Beside the overly vocal V6, the FS Hybrid drives well, feels and acts like a Bentley should, is muscular yet dignified, will suit urban dwellers. But bringing it to an environment like this asks tougher questions. Considering where other PHEVs and BEVs are it’s barely adequate, a thin paper over the internal combustion cracks. The recycled straw fuel is convincing. I couldn’t tell any difference except a less pungent smell. 

I leave the car and meet volcanologist Dave McGarvie who takes me for a walk on the fresh lava flows of Fagradalsfjall volcano. Even among everything I’ve already seen, it’s utterly, interplanetary alien. Smooth or finely rippled in places, in others like volcanic coral, light, sharp, fragile and hilariously awkward to scramble over. Tongues of lava jut up, gas hisses out of cracks, the sulphurous smell... “Primordial, isn’t it,” says Dave, “the lava’s about 20 metres deep here, it’ll take at least two years to cool down.” 

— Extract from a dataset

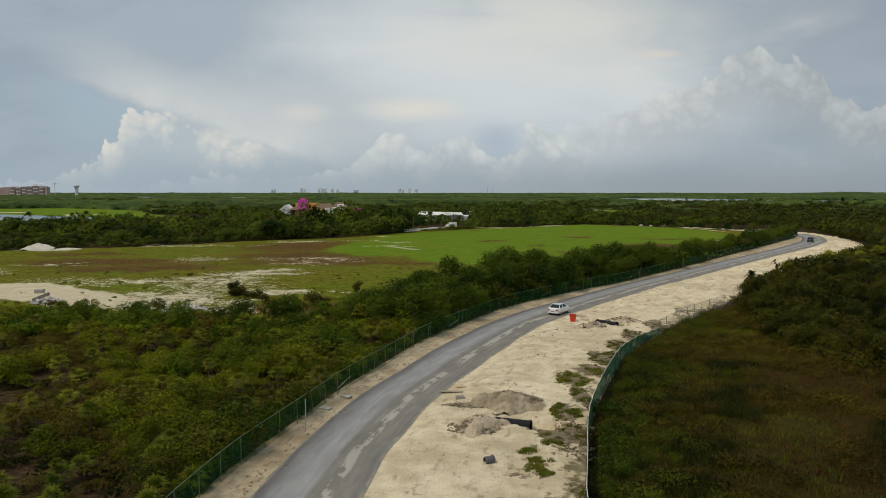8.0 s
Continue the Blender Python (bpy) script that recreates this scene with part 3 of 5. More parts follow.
def sand_height(x, y, u):
    lumps = (0.14 * rough_field(x, y, 5.0, 11) + 0.10 * rough_field(x, y, 2.0, 12)) * (1 + 1.5 * np.clip((y - 88) / 22, 0, 1))
    fade = np.clip((u - 0.06) * 9, 0, 1)
    rise = 0.55 * np.exp(-((x - 40) ** 2 + (y - 128) ** 2) / 160) + 0.4 * np.exp(-((x - 31) ** 2 + (y - 112) ** 2) / 60) + 0.5 * np.exp(-((x - 92) ** 2 + (y - 192) ** 2) / 90)
    return 0.02 + fade * (0.12 + np.abs(lumps) * 1.2 + rise) - 1.05 * trench_depth(x, y)


# beds on the sand: place, half widths, turned soil, weeds
BEDS = [(11.2, 67.0, 1.6, 2.8, 0.8, 240), (8.9, 56.6, 1.1, 2.0, 0.75, 150), (5.2, 48.6, 0.45, 0.6, 0.3, 36), (5.6, 45.7, 0.85, 1.5, 0.55, 110), (7.2, 48.7, 0.8, 1.2, 0.5, 80), (5.6, 43.8, 0.45, 0.8, 0.5, 40),
        (13.6, 70.4, 1.6, 2.6, 0.95, 120), (10.9, 61.4, 0.9, 2.8, 0.95, 90), (15.9, 75.8, 1.6, 3.6, 0.95, 150), (18.7, 81.4, 1.5, 3.6, 0.95, 120), (7.4, 51.4, 1.6, 2.0, 0.85, 14), (4.4, 44.3, 0.9, 1.3, 0.5, 0),
        (21.8, 86.8, 1.6, 3.8, 0.95, 90), (26.2, 94.0, 1.5, 4.0, 0.85, 24), (32.0, 103.5, 1.0, 3.4, 0.6, 10), (6.0, 53.0, 1.2, 0.9, 0.65, 0), (9.0, 51.6, 0.8, 2.6, 0.9, 50), (7.6, 41.0, 0.9, 2.4, 0.6, 20),
        (0.4, 58.6, 1.4, 1.0, 0.6, 0)]


def soil_at(x, y):
    return np.maximum.reduce([amount * np.clip(1.15 - 0.6 * ((x - cx) / rx) ** 2 - 0.6 * ((y - cy) / ry) ** 2, 0, 1) for cx, cy, rx, ry, amount, count in BEDS])


verge_s = np.arange(0, 1.0001, 1 / 1000)
road_u = road_s / road_s[-1]
right_edge = (road_line[:, :2] + road_right * (half - 0.6))
a = np.stack([np.interp(verge_s, road_u, right_edge[:, k]) for k in range(2)], axis=1)
verge_u = np.linspace(0, 1, len(verge_line))
b = np.stack([np.interp(verge_s, verge_u, verge_line[:, k]) for k in range(2)], axis=1)
tagged(part("sand_verge", strip("sand_verge", verge_s * road_s[-1], a, b, 60, SAND, sand_height, 0.9, soil_at), None),
       "wide bank of pale graded sand beside the road", "sand", kind="structure")
left_edge = road_line[:, :2] - road_right * (half - 0.2)
keep = road_line[:, 1] < 282
la = np.stack([np.interp(np.linspace(0, 1, 420), np.linspace(0, 1, len(fence_line)), fence_line[:, k]) for k in range(2)], axis=1)
lb = left_edge[keep]
lb = np.stack([np.interp(np.linspace(0, 1, 420), np.linspace(0, 1, len(lb)), lb[:, k]) for k in range(2)], axis=1)
la = la - 0.5 * sides_of(la)
tagged(part("gravel_shoulder", strip("gravel_shoulder", np.linspace(0, 300, 420), la, lb, 9, SHOULDER,
                                     lambda x, y, u: 0.10 + (0.06 * np.abs(rough_field(x, y, 0.9, 21)) + 0.05) * (1 - u) - 0.09 * u ** 3, 0.6), None),
       "narrow strip of stony sand between road and fence", "sand", kind="structure")


def fence(name, line_points, spacing, height, net, rail_mat, label, sag=0.0, slump=0):
    """Posts, net panels between them and a top rail. slump: how many of the last panels sink by degrees to half their height."""
    s, line = smooth_line(line_points, 0.25)
    line = line[np.linspace(0, len(line) - 1, round(len(line) * 0.25 / spacing) + 1).astype(int)]
    thing = new(name)
    tagged(thing, label, "fence")
    thing.location = (line[0][0], line[0][1], 0)
    base = Vector(thing.location)
    tops = [height * (1 - 0.55 * max(0.0, 1 - (len(line) - 1 - k) / slump)) if slump else height for k in range(len(line))]
    post_mesh = tube(bmesh.new(), (0, 0, -0.3), (0, 0, height + 0.04), 0.028, sides=6)
    first = part("post", post_mesh, POST_PAINT, thing)
    rng = random.Random(5)
    for k, p in enumerate(line):
        ob = first if k == 0 else new("post", first.data)
        ob.parent = thing
        ob.location = (p[0] - base.x, p[1] - base.y, tops[k] - height)
        ob.rotation_euler = (rng.uniform(-0.02, 0.02), rng.uniform(-0.02, 0.02), 0)
        if k and k % 11 == 3:
            brace = tube(bmesh.new(), Vector((p[0], p[1], height * 0.52)) - base, Vector((line[k - 1][0], line[k - 1][1], 0.35 * height)) - base, 0.022, sides=5)
            part("brace", brace, GALVANISED, thing)
    for k in range(len(line) - 1):
        p, q = line[k], line[k + 1]
        n = 4
        verts, faces = [], []
        for i in range(n + 1):
            t = i / n
            x, y = p[0] + (q[0] - p[0]) * t - base.x, p[1] + (q[1] - p[1]) * t - base.y
            dip = sag * 4 * t * (1 - t) * rng.uniform(0.6, 1.2)
            top = tops[k] + (tops[k + 1] - tops[k]) * t
            for j, z in enumerate((0.02, top * 0.5, top - dip)):
                bulge = 0.03 * math.sin(3.1 * i + 7 * k + 2 * j) if 0 < i < n else 0
                verts.append((x + bulge, y - bulge, z))
            if i:
                for j in range(2):
                    o = 3 * (i - 1) + j
                    faces.append((o, o + 3, o + 4, o + 1))
        part("mesh_panel", mesh_of("mesh_panel", verts, faces, net), None, thing)
    rail = bmesh.new()
    for k in range(len(line) - 1):
        p, q = line[k], line[k + 1]
        a, b = Vector((p[0], p[1], tops[k])) - base, Vector((q[0], q[1], tops[k + 1])) - base
        mid = (a + b) / 2 - Vector((0, 0, sag))
        if sag:
            tube(rail, a, mid, 0.022, sides=5)
            tube(rail, mid, b, 0.022, sides=5)
        else:
            tube(rail, a, b, 0.024, sides=5)
    part("top_rail", rail, rail_mat, thing)
    return thing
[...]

It’s thought that a third of all the lava on the planet that’s spilled out in the last 500 years, has emerged in Iceland. It comes from beneath, where a solid core of iron 1,500 miles across, heated to 5,200˚C and pressurised to 3.6 million atmospheres, heats Earth from within. If it were possible to flick a switch and turn it off, the heat wouldn’t dissipate for 91 billion years. Now that’s a power source. Difficult to access for most of the planet, but not here, where raw, gnarled geology lives and breathes around you.